“Arden arched from the waist, reaching for the lever that would free him to do whatever he wanted to her. She was so eager for him that she didn’t even mind if he killed her, as long as he made her come first.” Okay. So, this is possibly common fare for a romance novel, but in a book that otherwise shows a lot of integrity, this seems to signal either that the author has suddenly lost respect for the reader, or that the reader should abandon respect for the character. “Every inch of her wanted him desperately – to the point that she was ready to throw caution and caring to the wind. But after seven years without her husband’s touch, it would not be making love if she took advantage of his immobility without trusting him completely; it would be what was so crudely referred to as ‘f***ing,’ and that was not how she wanted it to be between them…” So now we’re phasing in and out of crudeness and respectability at random, it seems.

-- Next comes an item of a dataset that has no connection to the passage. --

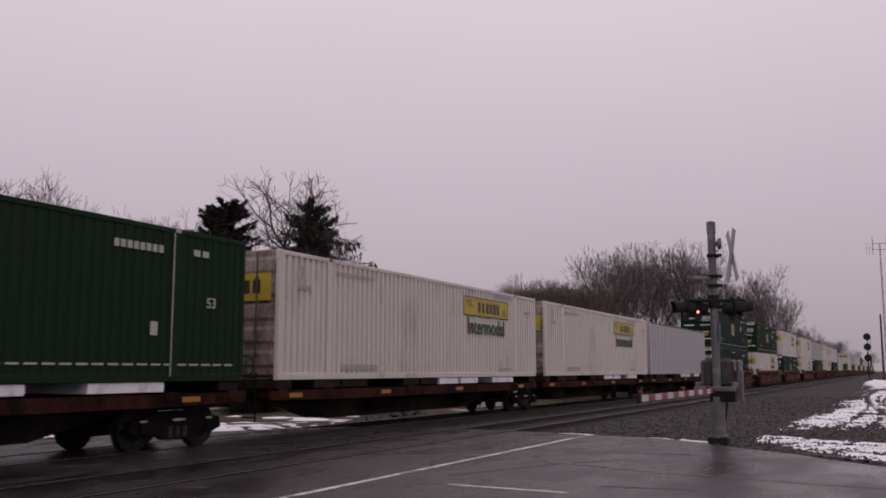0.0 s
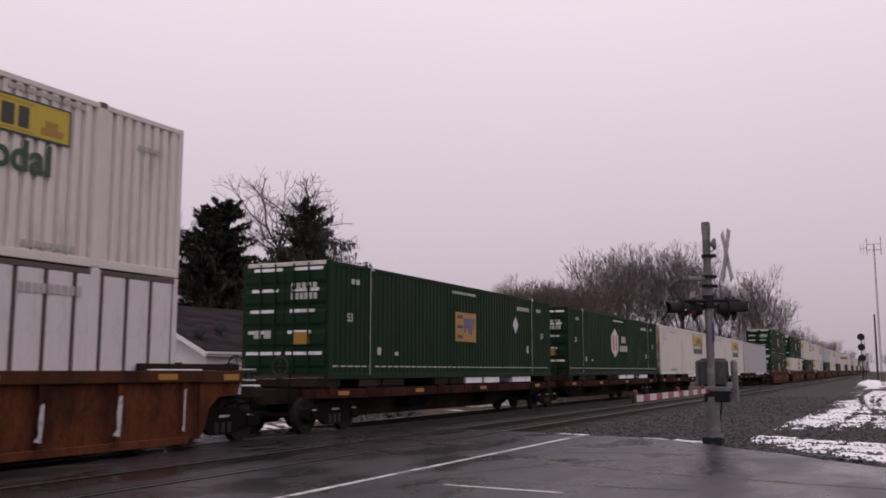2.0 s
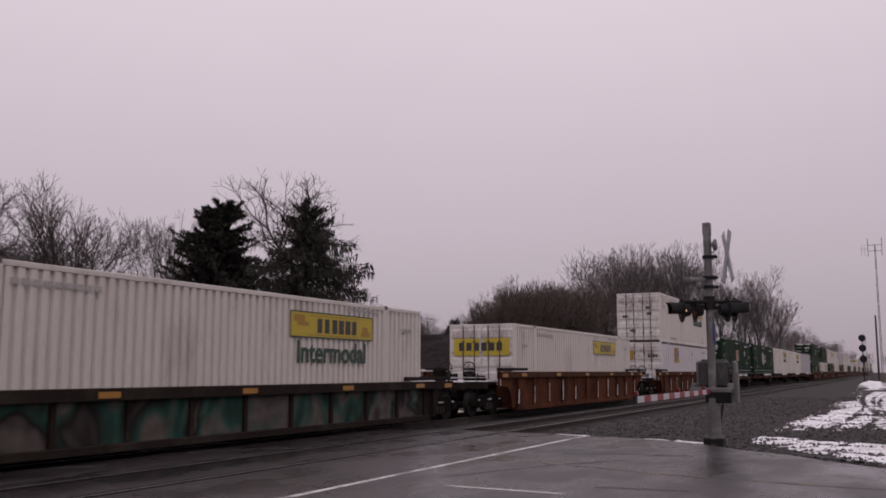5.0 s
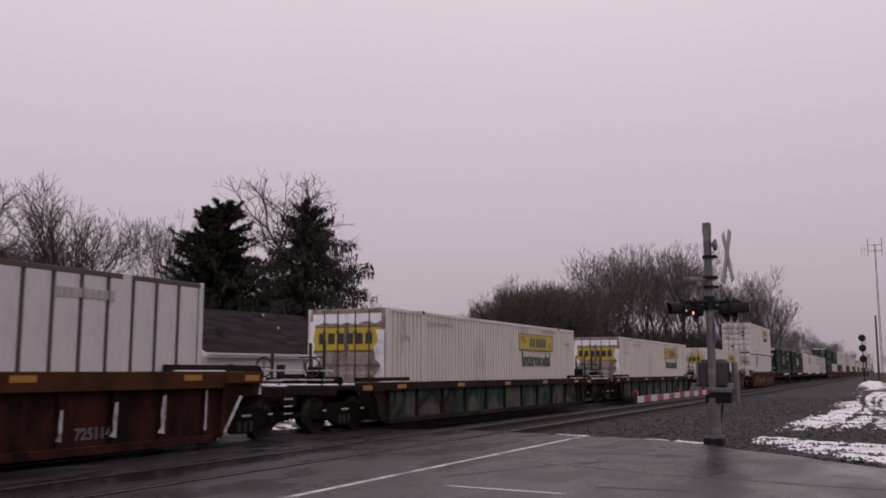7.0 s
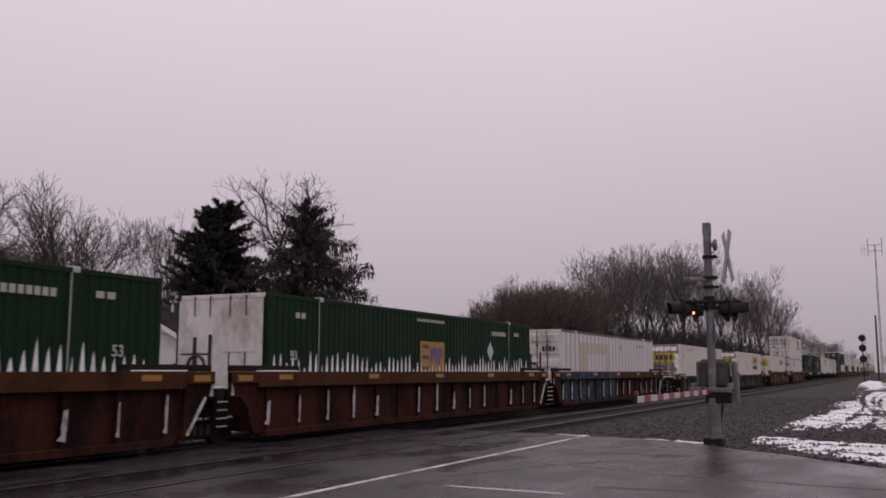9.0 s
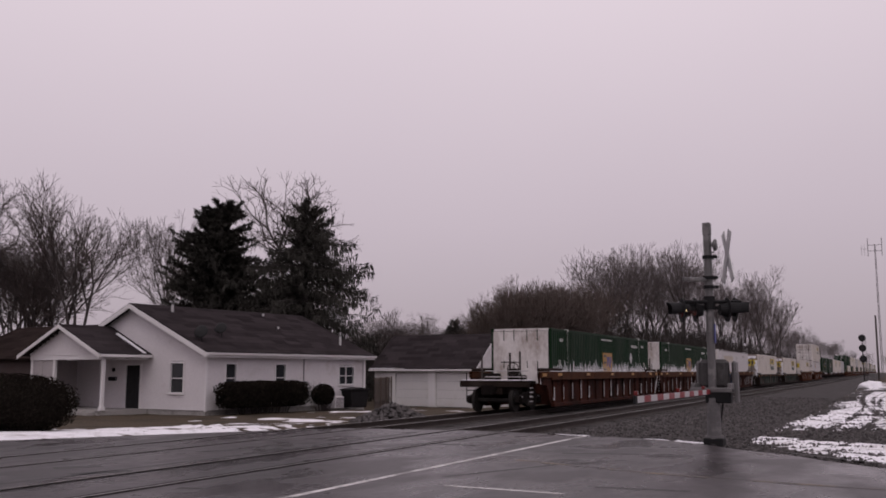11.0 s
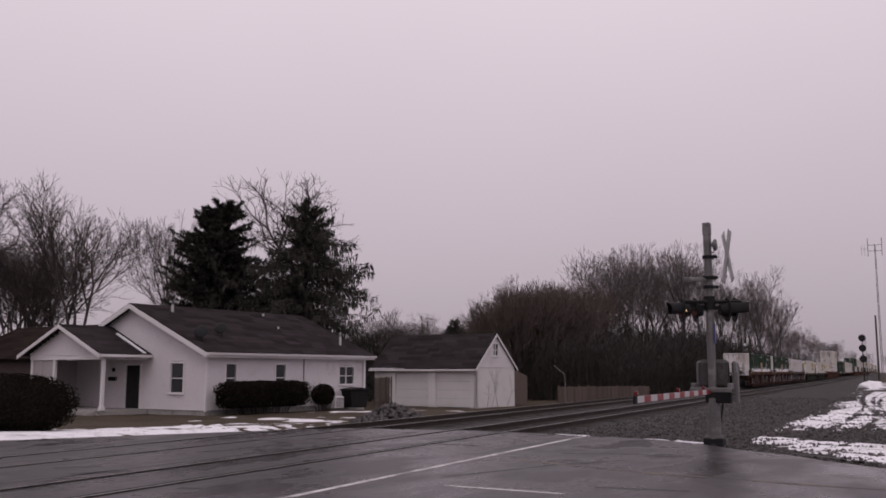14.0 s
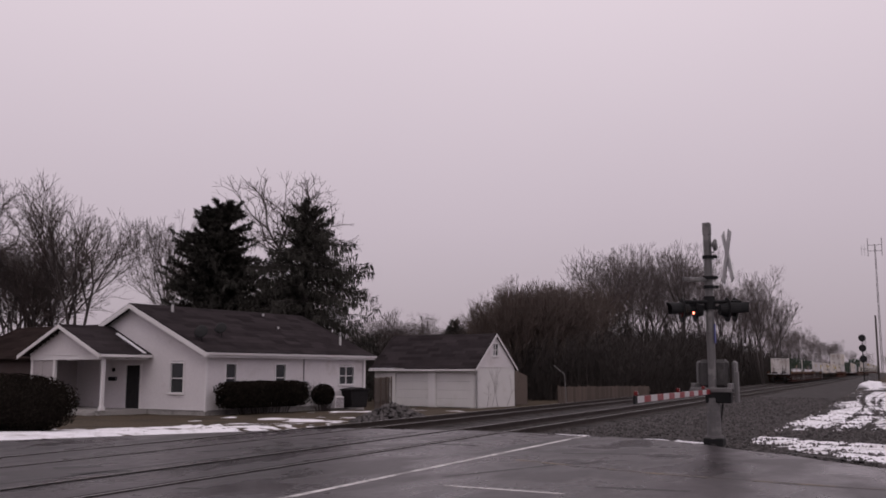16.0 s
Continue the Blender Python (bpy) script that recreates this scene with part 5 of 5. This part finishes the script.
def build_train():
    SPZ, WZ = 1.29, 0.33
    spine = "rusty low spine car with snowy container supports"
    well = "orange-brown well car with frosted side stiffeners"
    W, G = "white corrugated container with small yellow sign", "dark green corrugated container"
    # single containers on spine cars
    load(container("grey", "grey ribbed container on a flat car"), 50.75, SPZ)
    load(spine_car(LEN + 0.9, -0.5, (LEN - 0.6,), spine), 50.75, 0)
    for s in (33.9, 16.67):
        load(container("white", W, sign="small", doors=M_GRIME), s, SPZ)
        load(spine_car(LEN + 0.5, -0.5, (LEN - 0.5,), spine), s, 0)
    load(container("green", G + " with white hexagon", sign="hexagon"), -0.68, SPZ)
    load(spine_car(LEN + 0.5, -0.9, (LEN - 1.6,), spine), -0.68, 0)
    load(container("green", G + " with amber square", sign="amber"), -19.15, SPZ)
    load(spine_car(LEN + 1.0, -1.3, (LEN + 0.2, 0.7), spine), -19.15, 0)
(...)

I’m no prude - it’s not the crudeness that bothers me. It’s the inconsistency from one chapter to
the next, from one page to the next, even from one paragraph to the next. Again, maybe to a reader that is more
familiar with the Romance genre, this doesn’t seem unusual; I don’t know. “He remembered the noises she had made in the
bath, and how he had wanted to climb into the tub with her and give her
something to really moan about.” Wink,
wink, nudge, nudge. Who’s the audience
here? Teenage boys? Beer-swilling construction workers? I’m putting WAY too much emphasis on this
point. It really takes up relatively
little space in the narrative. But it
just seems so out of character with the rest of the book that it’s like finding
a pubic hair in your ice cream!
So we have a top agent who was captured and brainwashed by
the enemy to work for them, and has now been re-captured and “de-brainwashed”

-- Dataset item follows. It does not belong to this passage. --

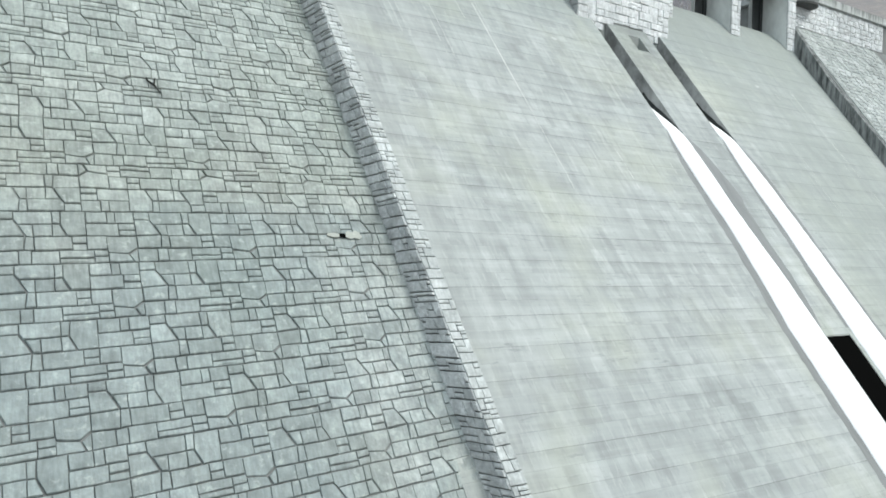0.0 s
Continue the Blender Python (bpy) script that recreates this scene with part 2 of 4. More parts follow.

while extracting valuable information from him about the enemy. He’s still not completely trusted, but the
head of the Good Guys decides to let him go anyway, because he is now the best
line of defense for his wife, also a top agent.
And the husband’s best friend, who is in love with the wife and
apparently lives in the same mansion as the husband/wife spy team, is also an agent
and is charged with helping to keep them both safer from the retaliation that
is sure to come from the Bad Guys when they discover that the husband has been
released. All this is fine – good situational
spy stuff – and presented in a fairly believable, suspense-building manner.
And yet … “Will it
take too much effort for you to pull your head out of your own arse long enough
to protect the man who has been your longtime friend, and the woman for whom
you have long carried a torch?” This,
coming from the head of the W.O.R. This
word “arse” as a substitute for “ass” has always grated on me, and it usually
gets overused, most definitely in this book.
Yeah, yeah, I’ve heard that it is commonly used in Great Britain, but I
still get the impression that it is used with a childish giggle at its
triteness. Aren’t we cute. Still, I would let the first one go by with
no comment, and even the second one with a grimace. But after that, any triteness overused is a
flaw in an otherwise well-written story.
God, I’m turning into a grumpy, curmudgeonly old literature-snob!